BOULDER CITY, NV (BRAIN) — It was not all retailers (and media) at the Interbike OutDoor Demo on Monday. The demo was also a great opportunity for Los Angeles Police Department bike patrol instructors to look for new gear for the department, which buys about 100 new bikes every year, plus helmets, shoes, clothing, lighting systems and other gear.
LAPD patrol instructors Will Fernandez and Jim Breslin are attending Interbike through Thursday, an assignment they concede is one of perks of their positions. On Monday they looked for searched out appropriate bikes and noted that hardtails, their preferred patrol bikes, are getting harder to find.

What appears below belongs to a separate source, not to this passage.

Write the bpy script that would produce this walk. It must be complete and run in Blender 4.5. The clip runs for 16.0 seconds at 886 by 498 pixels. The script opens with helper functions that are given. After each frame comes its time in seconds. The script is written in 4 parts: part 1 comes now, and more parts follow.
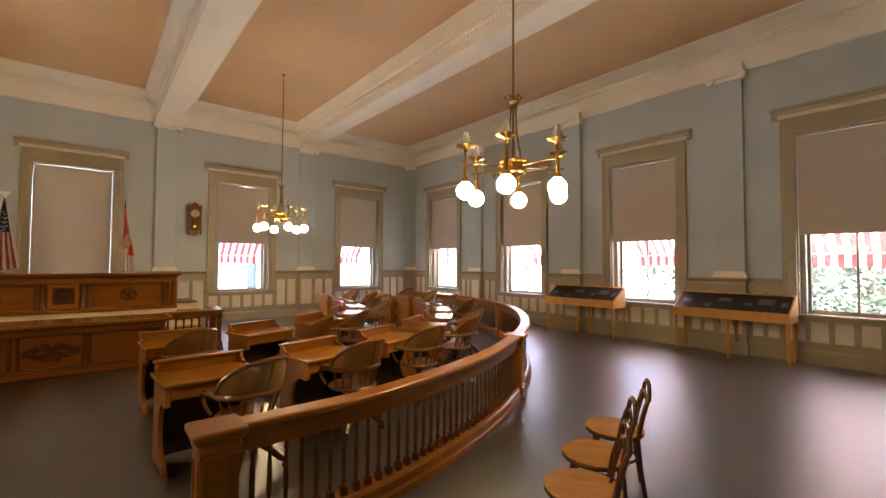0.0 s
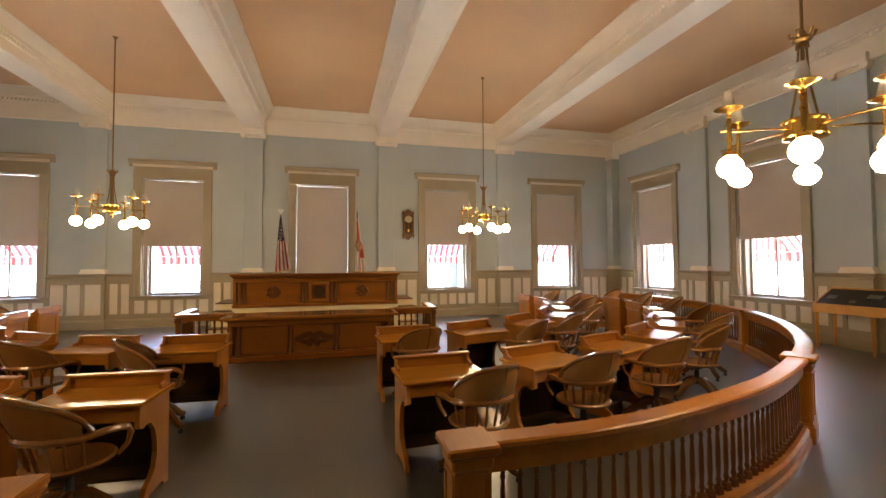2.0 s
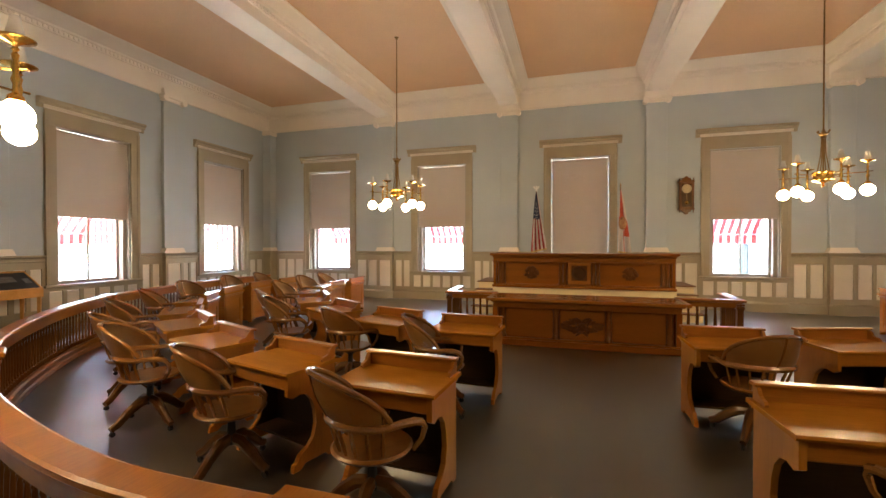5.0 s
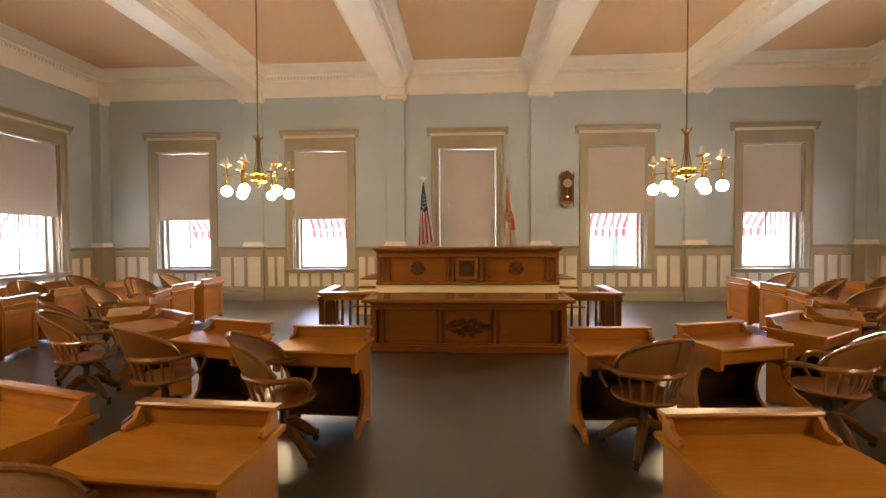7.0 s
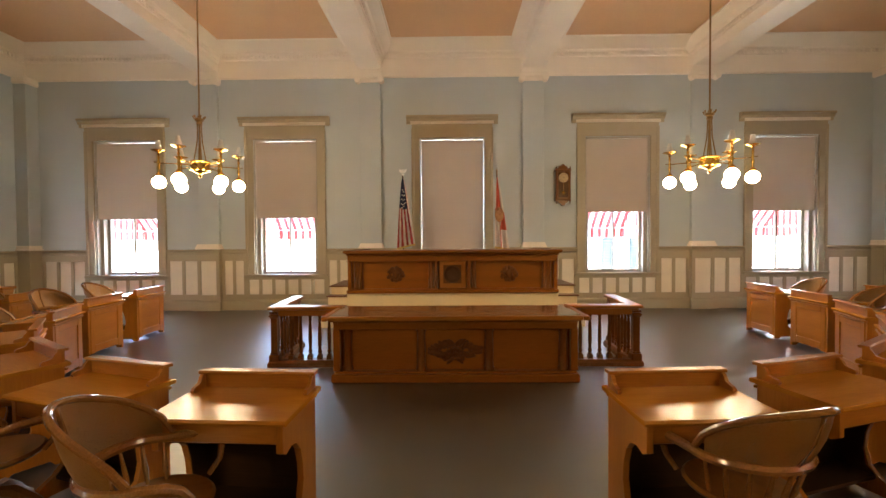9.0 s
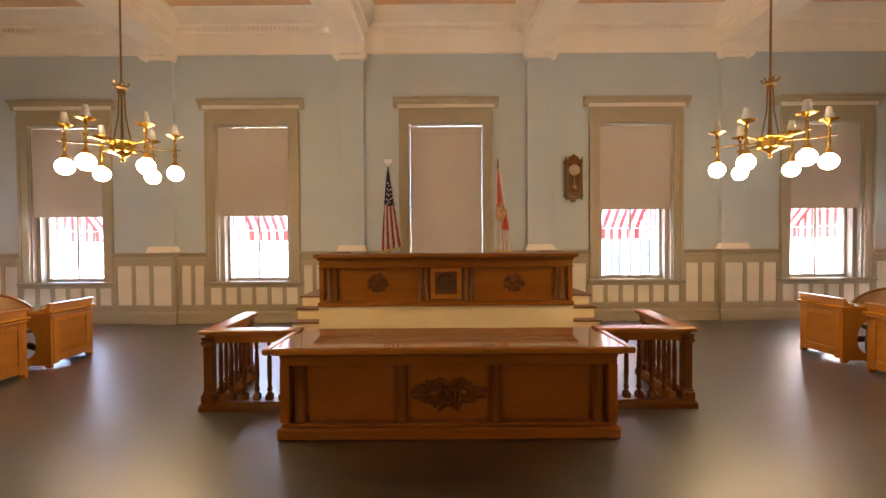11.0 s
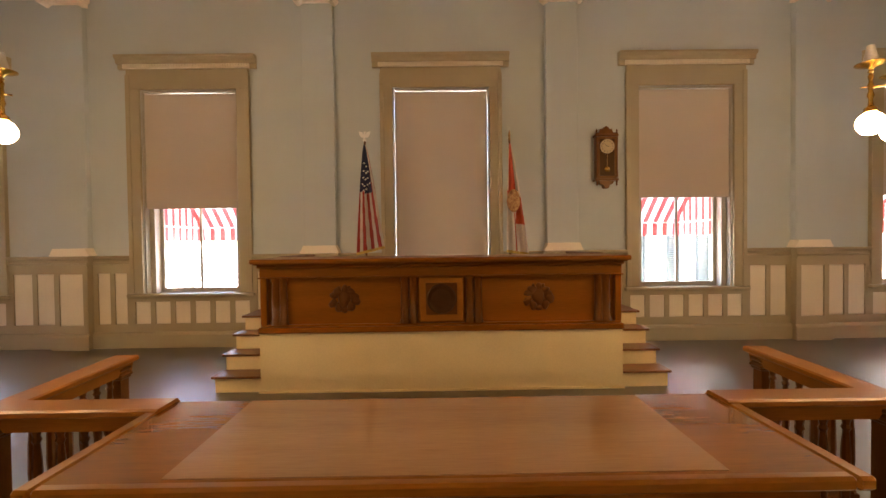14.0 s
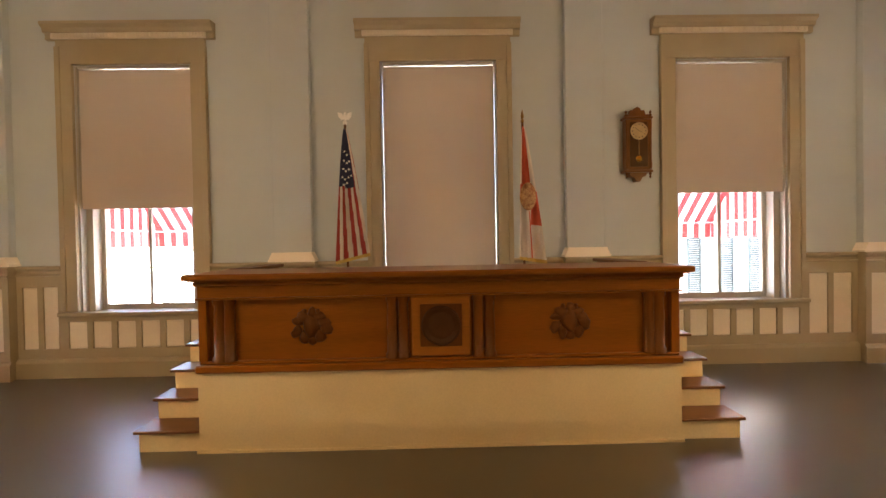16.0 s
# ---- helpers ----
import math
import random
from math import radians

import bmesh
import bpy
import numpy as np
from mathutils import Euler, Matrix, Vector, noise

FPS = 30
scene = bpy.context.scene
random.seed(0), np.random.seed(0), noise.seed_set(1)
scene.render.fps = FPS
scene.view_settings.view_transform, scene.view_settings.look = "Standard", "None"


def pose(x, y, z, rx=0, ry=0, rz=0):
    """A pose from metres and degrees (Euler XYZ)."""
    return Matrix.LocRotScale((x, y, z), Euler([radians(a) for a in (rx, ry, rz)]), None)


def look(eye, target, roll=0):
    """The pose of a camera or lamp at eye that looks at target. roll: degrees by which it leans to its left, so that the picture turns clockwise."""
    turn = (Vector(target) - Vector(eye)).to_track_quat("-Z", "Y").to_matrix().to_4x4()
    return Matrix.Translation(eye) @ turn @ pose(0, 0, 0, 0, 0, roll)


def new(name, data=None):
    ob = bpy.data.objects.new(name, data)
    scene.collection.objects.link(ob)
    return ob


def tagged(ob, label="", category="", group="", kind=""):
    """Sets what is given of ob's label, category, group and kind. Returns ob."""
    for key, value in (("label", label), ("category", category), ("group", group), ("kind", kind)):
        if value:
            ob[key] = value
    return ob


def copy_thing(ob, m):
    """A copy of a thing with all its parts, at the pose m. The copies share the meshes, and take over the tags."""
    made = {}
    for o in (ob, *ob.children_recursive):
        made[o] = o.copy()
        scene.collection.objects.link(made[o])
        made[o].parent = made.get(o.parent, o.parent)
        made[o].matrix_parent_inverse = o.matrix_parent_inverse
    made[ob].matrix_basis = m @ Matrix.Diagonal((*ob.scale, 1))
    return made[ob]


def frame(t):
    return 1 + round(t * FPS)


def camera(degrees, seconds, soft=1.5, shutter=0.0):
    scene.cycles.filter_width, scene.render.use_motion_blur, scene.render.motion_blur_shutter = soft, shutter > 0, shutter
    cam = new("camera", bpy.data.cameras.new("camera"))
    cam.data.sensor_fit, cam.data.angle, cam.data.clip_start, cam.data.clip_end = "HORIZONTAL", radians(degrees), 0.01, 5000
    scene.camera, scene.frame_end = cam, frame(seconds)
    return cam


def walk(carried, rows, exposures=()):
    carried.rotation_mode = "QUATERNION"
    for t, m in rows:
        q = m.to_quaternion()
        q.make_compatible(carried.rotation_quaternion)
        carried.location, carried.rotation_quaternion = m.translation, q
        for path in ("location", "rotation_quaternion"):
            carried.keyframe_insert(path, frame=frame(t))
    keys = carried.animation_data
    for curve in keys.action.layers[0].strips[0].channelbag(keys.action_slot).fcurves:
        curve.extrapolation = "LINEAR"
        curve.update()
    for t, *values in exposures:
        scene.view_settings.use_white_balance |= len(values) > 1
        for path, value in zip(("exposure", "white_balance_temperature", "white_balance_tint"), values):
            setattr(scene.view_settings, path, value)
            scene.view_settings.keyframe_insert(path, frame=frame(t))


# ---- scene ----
cam = camera(92.4, 16.0)
PATH = [
    (0, (0.443, -0.02, 1.705), (1.713, 1.523, 1.775), 0.3),
    (0.5, (0.396, 0.099, 1.71), (1.596, 1.697, 1.778), -0.2),
    (1, (0.359, 0.212, 1.71), (1.424, 1.904, 1.779), -0.6),
    (1.5, (0.366, 0.381, 1.717), (1.19, 2.202, 1.789), -0.4),
    (2, (0.323, 0.515, 1.706), (0.827, 2.449, 1.772), -0.3),
    (2.5, (0.225, 0.658, 1.685), (0.414, 2.648, 1.747), -0.3),
    (3, (0.129, 0.791, 1.687), (0.036, 2.788, 1.743), -0.2),
    (3.2, (0.086, 0.823, 1.682), (-0.163, 2.806, 1.734), -0.1),
    (5.3, (-0.148, 1.604, 1.664), (-0.732, 3.517, 1.634), -0.1),
    (5.5, (-0.093, 1.682, 1.674), (-0.514, 3.636, 1.632), -0.2),
    (6, (-0.082, 1.89, 1.653), (-0.294, 3.878, 1.605), -0.3),
    (6.5, (-0.034, 2.164, 1.639), (-0.181, 4.158, 1.59), -0.3),
    (7, (-0.028, 2.413, 1.654), (-0.133, 4.41, 1.606), -0.3),
    (7.5, (-0.065, 2.719, 1.677), (-0.139, 4.717, 1.627), -0.4),
    (8, (-0.057, 3.003, 1.663), (-0.104, 5.002, 1.615), -0.5),
    (8.5, (-0.04, 3.325, 1.675), (-0.071, 5.325, 1.627), -0.6),
    (9, (-0.072, 3.651, 1.66), (-0.097, 5.65, 1.616), -0.4),
    (9.5, (-0.069, 3.967, 1.66), (-0.09, 5.967, 1.616), -0.4),
    (10, (-0.061, 4.311, 1.674), (-0.073, 6.31, 1.629), -0.4),
    (10.2, (-0.039, 4.444, 1.657), (-0.049, 6.444, 1.621), -0.3),
    (12.5, (-0.044, 6.04, 1.678), (-0.027, 8.039, 1.639), -0.8),
    (13, (0.054, 6.311, 1.694), (0.05, 8.31, 1.646), -0.7),
    (13.5, (0.057, 6.63, 1.693), (0.061, 8.629, 1.644), -0.6),
    (14, (-0.016, 6.993, 1.642), (0.001, 8.993, 1.603), -0.7),
    (14.5, (-0.045, 7.296, 1.646), (-0.02, 9.296, 1.598), -0.9),
    (15, (0.031, 7.607, 1.645), (0.052, 9.606, 1.6), -0.9),
    (15.5, (0.043, 7.88, 1.663), (0.067, 9.879, 1.617), -0.8),
    (16, (-0.027, 8.149, 1.685), (0.004, 10.149, 1.654), -1.0),
]

EXPOSURES = [(0, 4.62, 6070, 15), (1.2, 4.62, 6070, 15), (2.5, 4.88, 5970, 13), (5, 4.85, 6020, 14), (7, 5.04, 6020, 14), (8.5, 4.89, 5970, 13), (10, 4.94, 6280, 19), (13, 4.68, 6710, 21), (14.5, 4.6, 7110, 21), (16, 4.69, 6710, 20)]
walk(cam, [(t, look(eye, target, roll)) for t, eye, target, roll in PATH], EXPOSURES)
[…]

"Full suspension bikes have too many moving parts," Breslin said. "We don't need that suspension and it just adds to the price. But they are very few out here. The 29ers seem to be taking over, but we haven't wanted to go to 29ers because we'll have to just stock more tires and tubes."
"Full suspension bikes have too many moving parts" —LAPD Bike Patrol officer Jim Breslin
Breslin and Fernandez did find a few things that caught their eyes. They're going to try out Cardo's new BK-1 bike communication system, which allows riders to talk to each other and take cell calls via Bluetooth. The pair thought the devices could be optimal for patrol training classes.
The department's budget allows bikes to be replaced about every five years, which means about 100 a year. Breslin said in the past the force has chosen models from Trek and Giant, in part because the color scheme was appropriate. He said the department generally bought off-the-rack bikes and modified them, instead of the handful of bikes on the market that are made specifically for patrol use. Some of the patrol-specific bikes include features like integrated racks that can break under hard patrol use.
Fernandez said they have one major need that they don't feel is being met by the bike industry: patrol lights.
"We've been begging for a good patrol light for years," he said.